BEGIN
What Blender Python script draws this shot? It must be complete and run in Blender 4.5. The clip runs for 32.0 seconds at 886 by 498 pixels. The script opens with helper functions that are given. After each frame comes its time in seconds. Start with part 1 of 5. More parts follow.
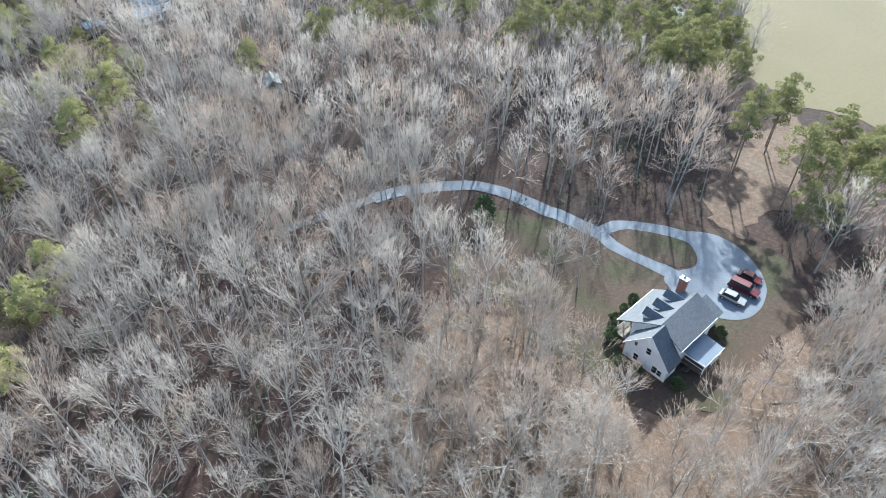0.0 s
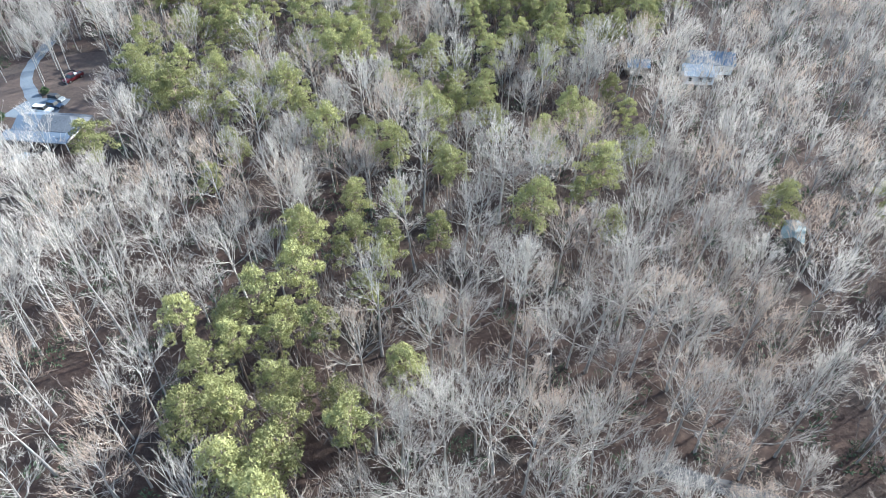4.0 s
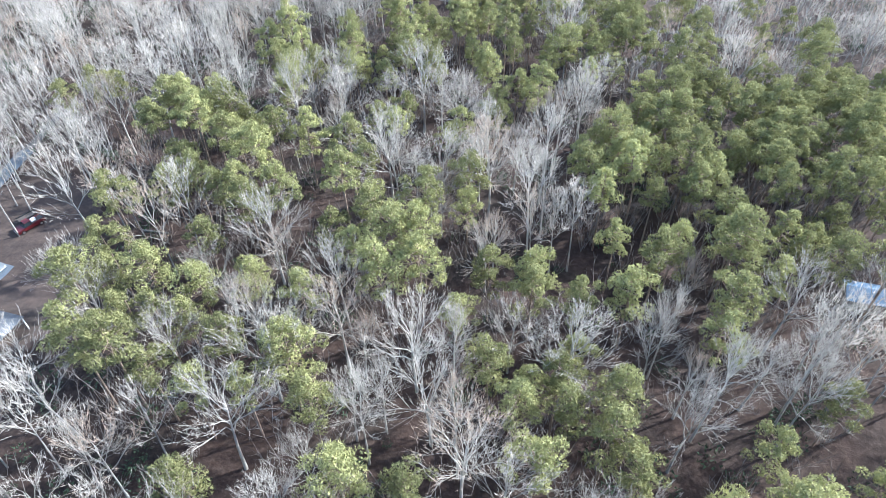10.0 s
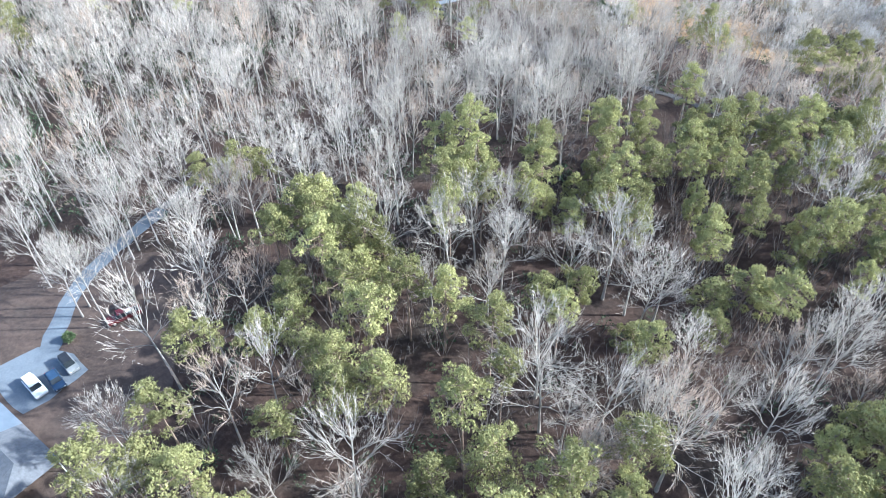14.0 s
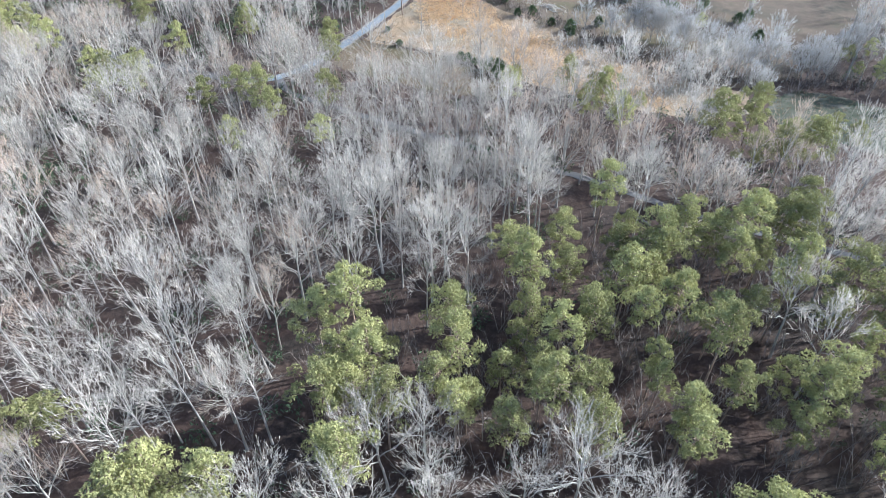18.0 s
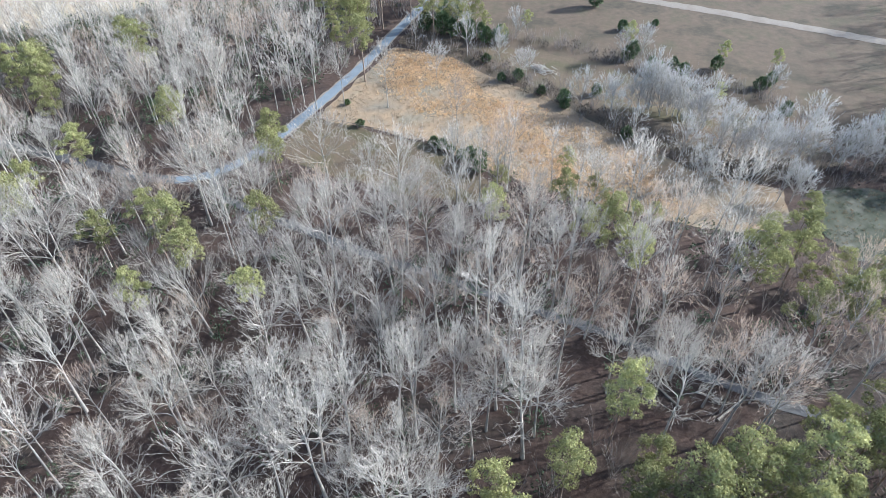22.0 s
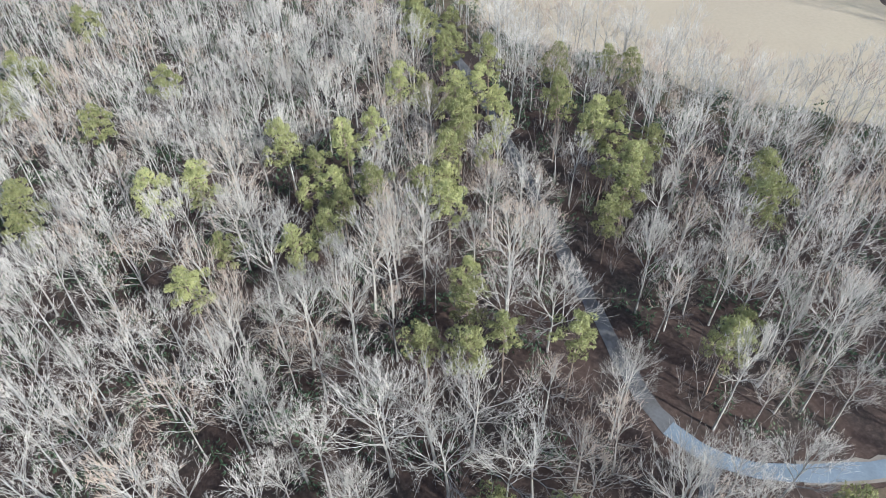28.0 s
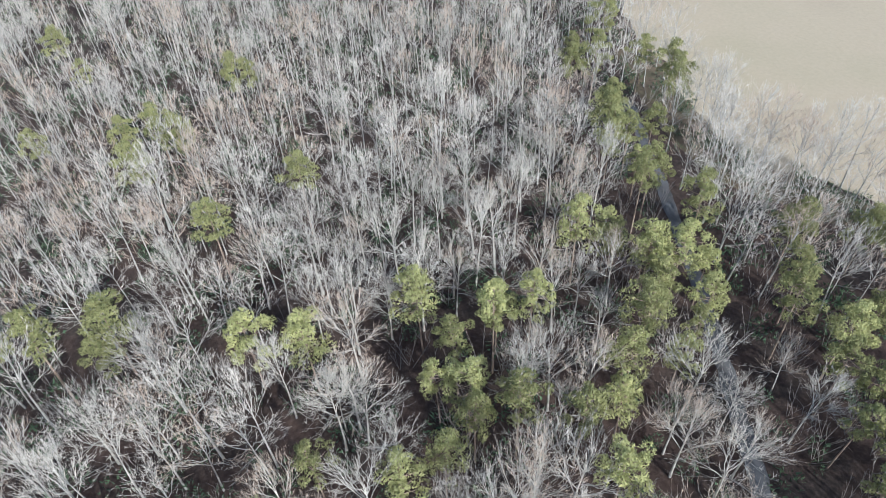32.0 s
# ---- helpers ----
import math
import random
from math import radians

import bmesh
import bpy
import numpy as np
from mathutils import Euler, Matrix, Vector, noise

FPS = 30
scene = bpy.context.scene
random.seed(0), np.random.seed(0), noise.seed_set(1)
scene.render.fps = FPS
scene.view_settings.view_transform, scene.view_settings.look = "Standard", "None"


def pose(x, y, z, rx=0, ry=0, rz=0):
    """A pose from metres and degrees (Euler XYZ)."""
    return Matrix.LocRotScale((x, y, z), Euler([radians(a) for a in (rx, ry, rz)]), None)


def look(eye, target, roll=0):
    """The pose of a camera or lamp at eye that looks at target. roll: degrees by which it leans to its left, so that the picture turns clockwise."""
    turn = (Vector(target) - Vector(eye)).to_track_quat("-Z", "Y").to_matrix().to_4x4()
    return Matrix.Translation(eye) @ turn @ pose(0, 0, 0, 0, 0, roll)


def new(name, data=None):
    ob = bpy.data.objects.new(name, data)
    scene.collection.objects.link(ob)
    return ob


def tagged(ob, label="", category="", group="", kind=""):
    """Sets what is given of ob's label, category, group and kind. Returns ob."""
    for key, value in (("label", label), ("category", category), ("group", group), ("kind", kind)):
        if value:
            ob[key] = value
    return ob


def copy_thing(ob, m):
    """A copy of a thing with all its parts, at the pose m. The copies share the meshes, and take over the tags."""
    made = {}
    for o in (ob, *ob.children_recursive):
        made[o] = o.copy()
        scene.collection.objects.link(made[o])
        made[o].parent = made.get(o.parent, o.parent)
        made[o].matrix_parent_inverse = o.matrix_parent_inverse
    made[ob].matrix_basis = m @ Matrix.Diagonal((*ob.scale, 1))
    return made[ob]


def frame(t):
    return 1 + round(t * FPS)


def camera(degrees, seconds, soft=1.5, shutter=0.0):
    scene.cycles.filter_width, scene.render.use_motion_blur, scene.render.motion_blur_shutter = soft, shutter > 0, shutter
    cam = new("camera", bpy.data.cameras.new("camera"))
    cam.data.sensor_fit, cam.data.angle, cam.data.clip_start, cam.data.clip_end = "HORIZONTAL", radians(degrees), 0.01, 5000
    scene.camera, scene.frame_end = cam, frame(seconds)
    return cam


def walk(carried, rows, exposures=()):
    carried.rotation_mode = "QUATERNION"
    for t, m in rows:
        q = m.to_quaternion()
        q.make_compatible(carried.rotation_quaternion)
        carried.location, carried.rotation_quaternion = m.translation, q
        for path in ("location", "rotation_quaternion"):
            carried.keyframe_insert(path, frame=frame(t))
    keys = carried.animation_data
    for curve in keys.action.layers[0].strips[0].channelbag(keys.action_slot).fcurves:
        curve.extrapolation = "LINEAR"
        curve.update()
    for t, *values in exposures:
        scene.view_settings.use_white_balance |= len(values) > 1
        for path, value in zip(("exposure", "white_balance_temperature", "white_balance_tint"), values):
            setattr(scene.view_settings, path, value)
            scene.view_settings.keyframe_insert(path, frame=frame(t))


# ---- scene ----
cam = camera(69.3, 32.0, soft=0.82)
METRES, EYE, TILT, LEAN, TURN = 380.0, 84.0, -1.9, -0.2, -41.6
ROWS = [
    (0.0, 0.0, 0.0, 0.0, -0.42, -40.88, 0.49),
    (0.5, 0.0, 0.0147, 0.0007, 4.96, -40.91, 0.42),
    (1.0, -0.0021, 0.0302, 0.0008, 11.87, -40.86, 0.27),
    (1.5, -0.0059, 0.0448, 0.0004, 18.28, -40.86, 0.13),
    (2.0, -0.0117, 0.0603, 0.0006, 24.62, -40.91, -0.03),
    (2.5, -0.019, 0.0746, 0.0011, 31.07, -41.0, -0.19),
    (3.0, -0.0287, 0.0895, 0.0018, 36.79, -41.07, -0.38),
    (3.5, -0.0389, 0.1028, 0.0022, 42.49, -41.12, -0.51),
    (4.0, -0.051, 0.1157, 0.0028, 48.29, -41.21, -0.61),
    (4.5, -0.0635, 0.1267, 0.0028, 53.09, -41.26, -0.67),
    (6.5, -0.1191, 0.172, 0.0024, 54.63, -41.4, -0.85),
    (7.0, -0.1343, 0.1835, 0.0027, 56.92, -41.53, -0.81),
    (7.5, -0.1486, 0.1934, 0.0033, 56.93, -41.65, -0.81),
    (8.0, -0.1636, 0.2038, 0.0038, 56.91, -41.74, -0.81),
    (8.5, -0.1769, 0.2133, 0.004, 56.9, -41.81, -0.79),
    (9.0, -0.1905, 0.2228, 0.0042, 56.88, -41.87, -0.77),
    (9.5, -0.203, 0.2315, 0.0046, 56.84, -41.9, -0.78),
    (10.0, -0.2156, 0.2407, 0.0046, 56.83, -41.86, -0.74),
    (10.5, -0.227, 0.2486, 0.0052, 56.83, -41.89, -0.75),
    (11.0, -0.2404, 0.258, 0.006, 56.82, -41.91, -0.8),
    (11.5, -0.2522, 0.2663, 0.0069, 56.81, -41.89, -0.76),
    (12.0, -0.2663, 0.2758, 0.0082, 56.77, -41.87, -0.83),
    (12.5, -0.279, 0.2834, 0.0095, 58.32, -41.91, -0.94),
    (13.0, -0.2937, 0.2912, 0.0104, 66.2, -41.98, -0.94),
    (13.5, -0.3074, 0.2953, 0.0105, 73.29, -42.01, -1.05),
    (15.5, -0.3675, 0.306, 0.0097, 80.09, -41.79, -1.16),
    (16.0, -0.3823, 0.3095, 0.0096, 76.43, -41.7, -1.14),
    (16.5, -0.3956, 0.3137, 0.0096, 72.53, -41.65, -1.09),
    (17.0, -0.4093, 0.3187, 0.0101, 68.49, -41.56, -1.09),
    (17.5, -0.4215, 0.3243, 0.0107, 65.75, -41.48, -1.07),
    (18.0, -0.4343, 0.3306, 0.0114, 62.99, -41.42, -1.05),
    (18.5, -0.4457, 0.3372, 0.0121, 61.58, -41.42, -1.03),
    (19.0, -0.4578, 0.3449, 0.0129, 59.73, -41.39, -0.95),
    (19.5, -0.4692, 0.3522, 0.014, 58.27, -41.41, -0.94),
    (20.0, -0.4818, 0.3599, 0.0149, 58.07, -41.44, -0.95),
    (20.5, -0.4934, 0.3675, 0.0155, 57.76, -41.45, -0.92),
    (21.0, -0.5061, 0.3758, 0.0162, 57.5, -41.52, -0.88),
    (21.5, -0.5178, 0.3839, 0.0169, 57.51, -41.62, -0.81),
    (22.0, -0.5313, 0.3911, 0.0175, 61.38, -41.75, -0.91),
    (22.5, -0.5442, 0.3975, 0.0178, 66.43, -41.87, -0.84),
    (23.0, -0.5591, 0.4031, 0.0177, 70.06, -41.95, -0.82),
    (23.5, -0.574, 0.4074, 0.0177, 73.39, -42.1, -0.8),
    (24.0, -0.5906, 0.4103, 0.0177, 80.39, -42.37, -0.78),
    (24.5, -0.606, 0.4121, 0.017, 85.13, -42.5, -0.63),
    (26.5, -0.6712, 0.4063, 0.0172, 102.82, -43.28, -0.47),
    (27.0, -0.6865, 0.4014, 0.0176, 109.14, -43.4, -0.39),
    (27.5, -0.6997, 0.3961, 0.0183, 113.46, -43.49, -0.29),
    (28.0, -0.714, 0.389, 0.019, 118.36, -43.56, -0.17),
    (28.5, -0.7258, 0.3818, 0.0199, 122.5, -43.65, -0.1),
    (29.0, -0.7385, 0.3728, 0.0208, 127.19, -43.72, -0.01),
    (29.5, -0.7494, 0.3642, 0.0214, 130.77, -43.79, 0.14),
    (30.0, -0.761, 0.3543, 0.022, 133.58, -43.87, 0.29),
    (30.5, -0.7717, 0.3447, 0.0222, 133.74, -43.94, 0.38),
    (31.0, -0.7828, 0.3341, 0.0223, 134.11, -43.97, 0.39),
    (31.5, -0.7932, 0.324, 0.0223, 134.08, -44.05, 0.4),
    (32.0, -0.8044, 0.3135, 0.0224, 134.07, -44.17, 0.46),
]
walk(cam, [(t, pose(0, 0, EYE, TILT, LEAN, TURN) @ pose(METRES * x, METRES * y, METRES * z, 90 + pitch, roll, yaw)) for t, x, y, z, yaw, pitch, roll in ROWS],
     exposures=[(0, 1.47, 5750, 3), (4, 1.58, 5650, 3), (7, 1.72, 5500, 5), (13, 1.72, 5450, 5), (16, 1.44, 5500, 5), (19, 1.44, 5500, 5), (24, 1.13, 5600, 4), (28, 0.86, 5600, 4), (32, 0.77, 5550, 4)])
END
Given task – Output, from the data above, the lines from the line with "made[o] = o.copy()" to the line with "q = m.to_quaternion()" exactly as they stand, both ends included and nothing else.

Response –
        made[o] = o.copy()
        scene.collection.objects.link(made[o])
        made[o].parent = made.get(o.parent, o.parent)
        made[o].matrix_parent_inverse = o.matrix_parent_inverse
    made[ob].matrix_basis = m @ Matrix.Diagonal((*ob.scale, 1))
    return made[ob]


def frame(t):
    return 1 + round(t * FPS)


def camera(degrees, seconds, soft=1.5, shutter=0.0):
    scene.cycles.filter_width, scene.render.use_motion_blur, scene.render.motion_blur_shutter = soft, shutter > 0, shutter
    cam = new("camera", bpy.data.cameras.new("camera"))
    cam.data.sensor_fit, cam.data.angle, cam.data.clip_start, cam.data.clip_end = "HORIZONTAL", radians(degrees), 0.01, 5000
    scene.camera, scene.frame_end = cam, frame(seconds)
    return cam


def walk(carried, rows, exposures=()):
    carried.rotation_mode = "QUATERNION"
    for t, m in rows:
        q = m.to_quaternion()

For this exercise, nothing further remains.